Reputation: 486
I'm iterating through an array of table name strings and passing them to the following function:
FUNCTION table_empty(table_name VARCHAR2)
RETURN BOOLEAN
AS
row_count NUMBER := 0;
empty_sql VARCHAR2(255);
BEGIN
empty_sql := 'SELECT COUNT(1) FROM :tab_name';
EXECUTE IMMEDIATE empty_sql INTO row_count USING table_name;
DBMS_OUTPUT.PUT_LINE('Row Count: ' || table_name);
RETURN row_count > 0;
END table_empty;
However, I get this error
Unexpected error: ORA-00903: invalid table name
Does anybody have any idea what causes this?
Upvotes: 1
Views: 2053
Reputation: 21043
This is the preferred solution (avoiding the concatenation of the table_name as string) using the SQL Macro (requires Oracle 19.6 or higher)

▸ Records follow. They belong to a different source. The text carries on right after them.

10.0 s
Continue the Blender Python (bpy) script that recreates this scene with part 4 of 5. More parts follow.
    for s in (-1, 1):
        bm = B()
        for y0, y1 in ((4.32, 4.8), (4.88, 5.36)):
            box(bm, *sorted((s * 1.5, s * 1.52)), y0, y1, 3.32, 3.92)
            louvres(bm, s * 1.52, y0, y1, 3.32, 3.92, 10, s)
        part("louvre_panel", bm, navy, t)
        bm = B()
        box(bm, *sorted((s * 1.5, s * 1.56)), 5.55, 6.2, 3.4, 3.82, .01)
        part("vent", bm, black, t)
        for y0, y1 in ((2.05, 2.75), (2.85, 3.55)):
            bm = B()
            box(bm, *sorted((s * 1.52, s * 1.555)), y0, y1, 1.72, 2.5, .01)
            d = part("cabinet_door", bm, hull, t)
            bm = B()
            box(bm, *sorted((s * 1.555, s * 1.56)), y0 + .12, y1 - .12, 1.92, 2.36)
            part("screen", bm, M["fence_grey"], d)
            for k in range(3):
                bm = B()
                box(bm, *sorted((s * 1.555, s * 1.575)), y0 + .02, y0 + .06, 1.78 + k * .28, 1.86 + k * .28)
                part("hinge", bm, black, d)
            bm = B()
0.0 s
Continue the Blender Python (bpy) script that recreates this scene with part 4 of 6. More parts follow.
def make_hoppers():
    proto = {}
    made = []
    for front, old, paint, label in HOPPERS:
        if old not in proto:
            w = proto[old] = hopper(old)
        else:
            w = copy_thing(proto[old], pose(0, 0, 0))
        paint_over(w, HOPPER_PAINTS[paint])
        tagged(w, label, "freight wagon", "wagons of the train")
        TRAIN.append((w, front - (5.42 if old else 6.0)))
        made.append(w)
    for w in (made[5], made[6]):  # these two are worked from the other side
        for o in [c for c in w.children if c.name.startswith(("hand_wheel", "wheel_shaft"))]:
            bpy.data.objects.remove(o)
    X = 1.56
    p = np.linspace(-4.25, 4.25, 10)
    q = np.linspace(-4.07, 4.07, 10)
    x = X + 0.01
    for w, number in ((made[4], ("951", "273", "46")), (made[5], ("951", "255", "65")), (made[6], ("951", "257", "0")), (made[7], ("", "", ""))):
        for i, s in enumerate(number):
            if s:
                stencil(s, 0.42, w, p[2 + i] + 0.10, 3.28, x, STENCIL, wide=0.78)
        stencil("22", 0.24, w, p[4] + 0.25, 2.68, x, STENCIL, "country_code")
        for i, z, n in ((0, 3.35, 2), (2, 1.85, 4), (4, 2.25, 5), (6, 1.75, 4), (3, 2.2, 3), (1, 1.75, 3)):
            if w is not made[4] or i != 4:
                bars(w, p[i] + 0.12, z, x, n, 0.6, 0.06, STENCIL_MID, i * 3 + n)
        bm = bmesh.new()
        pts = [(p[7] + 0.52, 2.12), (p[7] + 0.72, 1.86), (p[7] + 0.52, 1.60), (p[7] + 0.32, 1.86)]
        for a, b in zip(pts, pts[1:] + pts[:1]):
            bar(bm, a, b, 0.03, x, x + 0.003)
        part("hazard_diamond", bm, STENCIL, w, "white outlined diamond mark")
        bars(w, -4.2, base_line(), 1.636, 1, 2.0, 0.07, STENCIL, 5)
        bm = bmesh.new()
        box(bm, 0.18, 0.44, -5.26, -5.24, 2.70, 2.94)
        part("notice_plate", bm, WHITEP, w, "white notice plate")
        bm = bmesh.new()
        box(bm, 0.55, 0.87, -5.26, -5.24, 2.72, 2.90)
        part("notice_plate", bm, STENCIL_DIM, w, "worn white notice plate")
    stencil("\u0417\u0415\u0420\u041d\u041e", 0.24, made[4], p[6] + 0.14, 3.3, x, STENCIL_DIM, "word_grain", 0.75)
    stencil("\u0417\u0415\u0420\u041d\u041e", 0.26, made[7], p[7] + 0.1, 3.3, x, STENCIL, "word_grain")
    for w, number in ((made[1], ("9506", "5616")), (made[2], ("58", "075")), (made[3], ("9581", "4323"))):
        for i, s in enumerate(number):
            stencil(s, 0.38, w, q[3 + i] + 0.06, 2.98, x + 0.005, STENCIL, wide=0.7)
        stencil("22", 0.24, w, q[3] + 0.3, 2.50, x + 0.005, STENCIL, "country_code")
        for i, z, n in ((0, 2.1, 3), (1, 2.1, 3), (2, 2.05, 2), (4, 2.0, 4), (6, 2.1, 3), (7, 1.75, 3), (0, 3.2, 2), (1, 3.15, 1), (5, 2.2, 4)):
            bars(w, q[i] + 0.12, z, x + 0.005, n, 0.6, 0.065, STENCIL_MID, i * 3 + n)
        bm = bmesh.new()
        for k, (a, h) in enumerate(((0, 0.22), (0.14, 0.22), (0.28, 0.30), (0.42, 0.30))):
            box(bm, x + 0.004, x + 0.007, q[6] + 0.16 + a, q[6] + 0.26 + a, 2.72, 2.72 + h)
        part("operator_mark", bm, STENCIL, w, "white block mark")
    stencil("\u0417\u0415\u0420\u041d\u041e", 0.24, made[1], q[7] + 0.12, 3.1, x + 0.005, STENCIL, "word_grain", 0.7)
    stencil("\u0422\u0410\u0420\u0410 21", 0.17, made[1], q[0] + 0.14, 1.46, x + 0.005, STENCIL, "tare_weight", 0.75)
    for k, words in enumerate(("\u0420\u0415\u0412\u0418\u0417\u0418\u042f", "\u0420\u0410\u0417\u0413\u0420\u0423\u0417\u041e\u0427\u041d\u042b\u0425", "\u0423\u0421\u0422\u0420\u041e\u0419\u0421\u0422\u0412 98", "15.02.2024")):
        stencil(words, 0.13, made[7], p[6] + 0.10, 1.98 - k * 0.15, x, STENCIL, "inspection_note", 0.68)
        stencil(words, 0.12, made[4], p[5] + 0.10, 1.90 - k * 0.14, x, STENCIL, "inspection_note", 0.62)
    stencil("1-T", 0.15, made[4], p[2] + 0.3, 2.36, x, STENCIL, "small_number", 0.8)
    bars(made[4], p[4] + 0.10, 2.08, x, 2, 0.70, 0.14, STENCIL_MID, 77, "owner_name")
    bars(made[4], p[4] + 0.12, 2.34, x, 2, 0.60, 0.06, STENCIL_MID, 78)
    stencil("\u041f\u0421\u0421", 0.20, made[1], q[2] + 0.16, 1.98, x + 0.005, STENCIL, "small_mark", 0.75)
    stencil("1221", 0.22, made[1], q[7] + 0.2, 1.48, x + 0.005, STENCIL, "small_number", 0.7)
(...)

In a SQL Macro you may pass safe a table name as a parameter.
Define (table) SQL Macro
create or replace function my_count (t DBMS_TF.Table_t)
return varchar2 SQL_MACRO
is
begin
return q'[
select count(*) cnt from t]';
end;
/
Usage for table TAB
select cnt from my_count(tab);
More information and examples of SQL Macros can be found here and there.
Upvotes: 3
Reputation: 934
You can do something like this and it will alleviate the need of a wrapper to pass in the table. You can add a where clause for filtering.
This make some time to complete if you have tables with a large amount of rows
declare
tab_count number(3);
sql_stmt varchar2(100);
BEGIN
FOR cur_Rec IN (Select TABLE_NAME from user_tables) LOOP
sql_stmt := 'SELECT count(*) FROM '|| cur_Rec.TABLE_NAME;
EXECUTE IMMEDIATE sql_stmt INTO tab_count ;
DBMS_OUTPUT.PUT_LINE (cur_Rec.TABLE_NAME || ' ' || tab_count);
END LOOP;
END;
Upvotes: 1
Reputation: 191235
Bind variables are for variables, not identifiers. The table name (and other identifiers) need to be known when the dynamic statement is parsed; variable values are then applied when it is executed. At the moment when the statement is parsed the table name is interpreted literally as :tab_name
, which is an invalid name.
You need to concatenate the name:
empty_sql := 'SELECT COUNT(1) FROM ' || table_name;
EXECUTE IMMEDIATE empty_sql INTO row_count;
You might want to validate the table name first though.